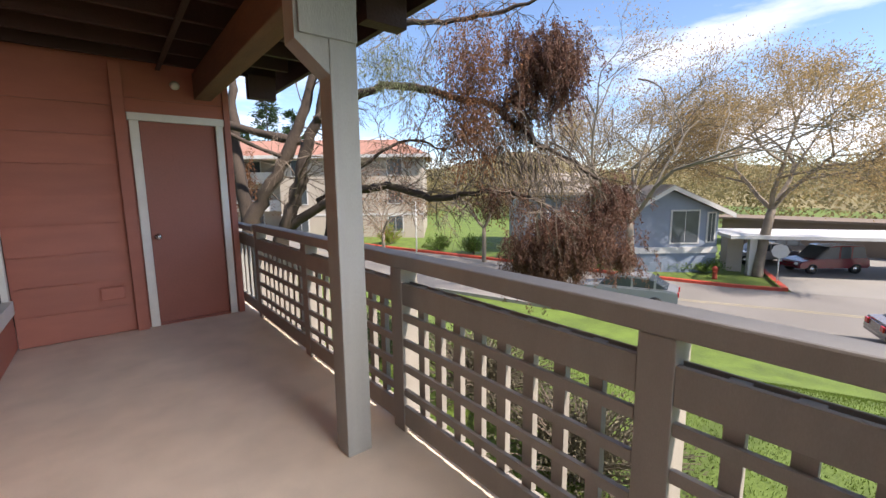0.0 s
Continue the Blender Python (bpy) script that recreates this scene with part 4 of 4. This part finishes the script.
clump("leaf_clump", (7.3, 6.0, 1.3), (0.4, 0.8, 0.3), 70, DEAD, "dead dark brown leaves", 29, 0.5, 4)
clump("leaf_clump", (5.75, 7.6, 4.1), (0.6, 0.8, 0.6), 170, GREYLEAF, "feathery grey-green leaves", 30, 0.7, 4, (0.10, 0.012))
clump("leaf_clump", (6.3, 7.9, 2.6), (0.6, 0.8, 0.6), 50, RUST, "dead rust-coloured leaves", 31, 0.6, 2)
clump("leaf_clump", (3.9, 13.2, 1.8), (0.5, 0.6, 1.0), 120, RUST, "rust and green leaves", 32, 0.6, 4)
# bare twigs hanging between the two big clumps
bm = bmesh.new()
for _ in range(180):
    p = Vector((7.8, 6.0, 2.4)) + Vector((rng.gauss(0, 0.5), rng.gauss(0, 0.75), rng.gauss(0, 0.45)))
    pts = [p]
    d = Vector((rng.uniform(-0.4, 0.4), rng.uniform(-0.8, 0.3), rng.uniform(-0.6, 0.1)))
    for _k in range(6):
        d = (d + Vector((rng.uniform(-0.25, 0.25), rng.uniform(-0.25, 0.25), -0.28))).normalized()
        pts.append(pts[-1] + d * rng.uniform(0.12, 0.26))
    tube(bm, pts, rng.uniform(0.008, 0.02), 0.004, 4)
tagged(part("hanging_twig_growth", bm, TWIG, big), kind="stuff")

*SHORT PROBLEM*
Using the material above, count the lines containing the word "part". Reply with the number alone.

*RESULT FOR THIS TASK*
2